In an ambitious experiment, a creator built a robotic lockpicker that can identify internal lock pins without a camera. It relies on force sensing and Hooke’s Law. This improves on previous versions of the project that took a brute-force approach, which cost up to a week trying every possible pin combination.
The new version uses RC servo motors for quicker movement and mounts each on a load cell. A wire is pushed into the lock to compress the springs behind each pin so the system can record the resistance force. According to Hooke’s Law, force increases with compression. As the pin length affects how much the spring is compressed, the robot tries to infer what the pin size is based on the force readings. A rack-and-pinion drive feeds wires through tubes into the lock. A microcontroller collects force data as the spring pushes back, and then software analyzes and classifies each pin based on the force profile.

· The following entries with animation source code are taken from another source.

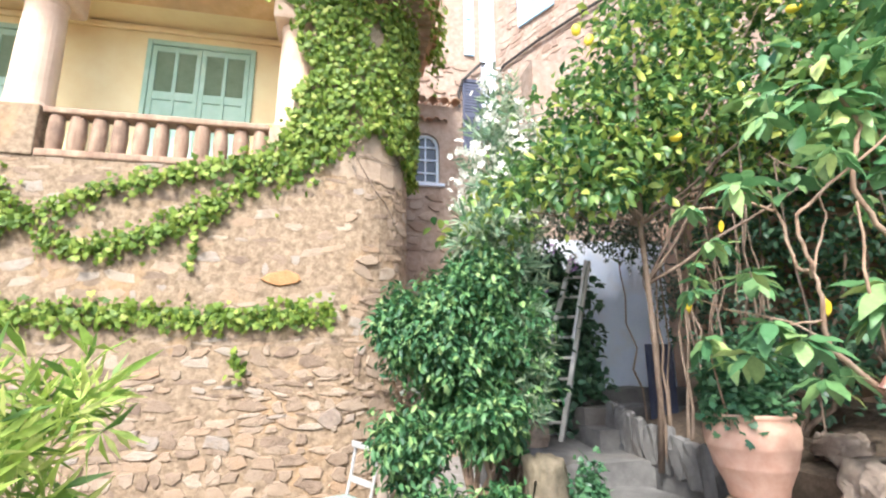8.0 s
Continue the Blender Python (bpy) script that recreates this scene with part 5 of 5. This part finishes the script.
# stones of the terrace wall and of the tall building, too far to pick apart
def stone_field(name, m, u0, u1, z0, z1, mat, parent, seed, size, skip, deep):
    rng = random.Random(seed)
    vs, fs = [], []
    z = z0
    while z < z1:
        h = rng.uniform(0.5, 1.2) * size
        u = u0 + rng.uniform(0, size)
        while u < u1:
            w = rng.uniform(0.8, 2.6) * size
            if rng.random() > skip:
                tv, tf = rng.choice(TEMPLATES)
                mm = m @ Matrix.Translation((u + w / 2, 0, z + h / 2)) @ Matrix.Rotation(math.pi / 2, 4, "X") @ Matrix.Rotation(rng.uniform(-0.2, 0.2), 4, "Z") @ Matrix.Diagonal((w * 0.95, h * 0.95, rng.uniform(0.4, 1.0) * deep, 1))
                b = len(vs)
                vs += [tuple(mm @ Vector(c)) for c in tv]
                fs += [tuple(b + i for i in t) for t in tf]
            u += w + rng.uniform(0, 0.02)
        z += h
    me = bpy.data.meshes.new(name)
    me.from_pydata(vs, [], fs)
    tagged(mesh_part(name, me, mat, parent), kind="stuff")


M_REDSTONE = surface("terrace_stone", (0.20, 0.12, 0.08), (0.46, 0.31, 0.21), 9, 0.92, (0.15, 0.10, 0.08), 3, 0.8, 30, piece=[(0, (0.18, 0.10, 0.065)), (0.6, (0.42, 0.27, 0.18)), (1, (0.50, 0.38, 0.28))])
M_ROSESTONE = surface("rose_stone", (0.26, 0.18, 0.13), (0.48, 0.37, 0.29), 9, 0.92, (0.24, 0.16, 0.12), 3, 0.8, 30, piece=[(0, (0.26, 0.17, 0.12)), (0.6, (0.40, 0.30, 0.235)), (1, (0.48, 0.39, 0.31))])
TW = Matrix(((0.10, 1, 0, 3.74), (-1, 0.10, 0, 7.6), (0, 0, 1, 0), (0, 0, 0, 1)))
stone_field("terrace_masonry", TW, 1.0, 6.0, 0.9, 3.9, M_REDSTONE, garden_back, 5, 0.13, 0.15, 0.06)
stone_field("building_masonry", FR, 0.1, 6.5, 3.5, 11.0, M_ROSESTONE, tall, 6, 0.16, 0.45, 0.018)
stone_field("gable_masonry", Matrix.Translation((0, 10.745, 0)), 1.3, 2.75, 3.5, 7.6, M_ROSESTONE, tall, 7, 0.15, 0.4, 0.03)
stone_field("link_masonry", Matrix.Translation((0, 9.296, 0)), 0.95, 2.7, 1.0, 4.2, M_ROSESTONE, link_wall, 8, 0.15, 0.3, 0.03)
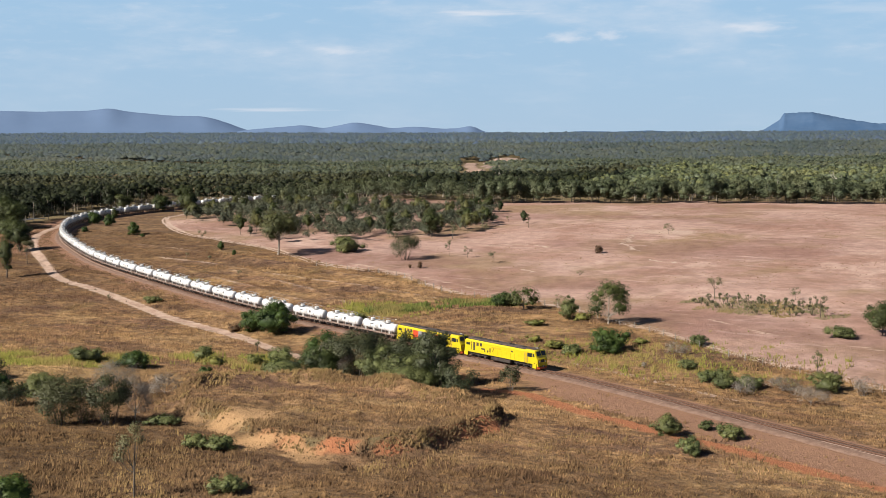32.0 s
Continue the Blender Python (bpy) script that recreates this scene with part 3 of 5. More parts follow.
def build_ground():
    gx, gy = axis_steps(-240, 132, 1.12, -4700, 4700), axis_steps(96, 402, 1.15, -1500, 4750, 1.06)
    x, y = np.meshgrid(gx, gy)
    z = height(x.ravel(), y.ravel())
    verts = np.c_[x.ravel(), y.ravel(), z]
    i = np.arange(len(gx) - 1)[None] + np.arange(len(gy) - 1)[:, None] * len(gx)
    i = i.ravel()
    me = make_mesh("ground", verts, np.c_[i, i + 1, i + 1 + len(gx), i + len(gx)])
    me.polygons.foreach_set("use_smooth", np.ones(len(me.polygons), bool))
    vx, vy = verts[:, 0], verts[:, 1]
    dr = away(vx, vy, RAIL_COARSE)
    k = np.argmin((vx[:, None] - RAIL[::24, 0]) ** 2 + (vy[:, None] - RAIL[::24, 1]) ** 2, axis=1)
    d = np.gradient(RAIL, axis=0)[::24][k]
    across = (vx - RAIL[::24, 0][k]) * d[:, 1] - (vy - RAIL[::24, 1][k]) * d[:, 0]
    worn = np.maximum(smooth(np.where(across > 0, 4.2, 8.0) - dr, 0, np.where(across > 0, 1.6, 3.0)), 0.85 * smooth(9 - away(vx, vy, [tuple(p) for p in TRAIL[::5]]), 0, 4) * smooth(-vx, 145, 175))
    worn = np.maximum(worn, 0.6 * smooth(4 - away(vx, vy, [(-215, 333), (-240, 373), (-262, 420), (-272, 455)]), 0, 4))
    pale = np.maximum(smooth(2.1 - away(vx, vy, [tuple(p) for p in TRAIL[::5]]), 0, 1.5), 0.8 * smooth(2.0 - away(vx, vy, FRONT[2:-1]), 0, 1.6) * smooth(value_noise(vx, vy, 6, 11), 0.1, 0.45))
    for k, line in enumerate(BANKS):
        pale = np.maximum(pale, (0.72 if k < 2 else 0.60) * smooth(1.6 - away(vx, vy, line), 0, 1.3) * (0.40 + 0.7 * value_noise(vx, vy, 7, 50 + k)))
    pale = np.maximum(pale, 1.0 * np.exp(-((vx + 97) / 3.2) ** 2 - ((vy - 208) / 1.6) ** 2))
    pale = np.maximum(pale, 0.8 * smooth(2.0 - away(vx, vy, [(50, 219), (66, 213), (84, 204)]), 0, 2))
    pale = np.maximum(pale, 0.75 * np.exp(-((vx - 4) / 16) ** 2 - ((vy - 386) / 9) ** 2))
    for line in ([(-4, 374), (1, 362), (6, 353), (9, 344)], [(-36, 341), (-27, 347), (-16, 343)], [(-60, 300), (-20, 284), (20, 268)], [(60, 262), (75, 252), (100, 246)]):
        pale = np.maximum(pale, 0.8 * smooth(1.3 - away(vx, vy, line), 0, 1.2) * (0.4 + 0.8 * value_noise(vx, vy, 5, 33)))
    ms = mound_side(vx, vy)
    ochre = np.maximum(smooth(2.8 - away(vx, vy, SPUR), 0, 2.0) * (0.65 + 0.6 * value_noise(vx, vy, 5, 17)), 1.0 * smooth(2.2 - np.abs(ms + 0.4), 0, 1.6) * smooth(165 - vy + (vx - 50) * 2, 0, 12) * smooth(vx, 22, 30) * (0.25 + 0.9 * value_noise(vx, vy, 2.5, 19)))
    scarp = 1.1 * smooth(1.3 - np.abs(ms - 0.1), 0, 0.9) * smooth(178 - vy, 0, 8) * smooth(vx, 20, 27) * smooth(value_noise(vx, vy, 3.0, 29), 0.25, 0.5)
    under = scarp + inside(vx, vy, SCRUB) * 0.62 * value_noise(vx, vy, 14, 23)
    bare = 0.0 * vx
    for px, py, w1, h1 in ((-9, 158, 5, 3), (-30, 156, 4, 2.5), (-104, 205, 3, 1.5), (-60, 132, 5, 3), (12, 152, 4, 3)):
        bare = np.maximum(bare, 0.9 * np.exp(-((vx - px) / w1) ** 2 - ((vy - py) / h1) ** 2))
    worn = np.maximum(np.maximum(worn, bare), 1.0 * smooth(14 - dr, 0, 4) * (across < 0) * smooth(vx, 46, 58) * (0.7 + 0.5 * value_noise(vx, vy, 6, 39)))
    clear = np.zeros(len(vx))
    clear = np.maximum(clear, sandy(vx, vy, 1.15) * (vy < 800))
    soil = np.maximum(soil_mask(vx, vy), clear)
    for layer, v in (("soil", soil), ("green", green_mask(vx, vy) * (1 - soil)), ("worn", worn), ("pale", np.maximum(pale, clear * 0.9)), ("ochre", ochre), ("clay", clay_mask(vx, vy)), ("litter", smooth(vy - back_y(vx), 8, 25) * (1 - clear) + (vx < left_floor(vy)) * (vy < 600) * (vy > 288) + under)):
        at = me.attributes.new(layer, "FLOAT", "POINT")
        at.data.foreach_set("value", np.asarray(v, np.float32))
    me.materials.append(M_GROUND)
    return tagged(new("ground", me), "dry pasture and bare pink soil rolling to the horizon", "ground", kind="structure")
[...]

Initial tests with one pin were promising. However, when the design was scaled up to five pins, it revealed issues such as electrical interference from servo motors, mechanical friction, and inconsistent measurements across slots. The creator went down various routes to fix this, including clustering algorithms and averaging techniques to filter noisy data. The robot could only identify pin lengths in one specific slot (slot 3) reliably. There were severe consistency issues with the other four slots. However, it did narrow down possible combinations, cutting the search space from 100,000 to 243. Even if practical use remains limited, the project exhibits a novel and non-visual approach to decoding a lock using simple physics and embedded systems.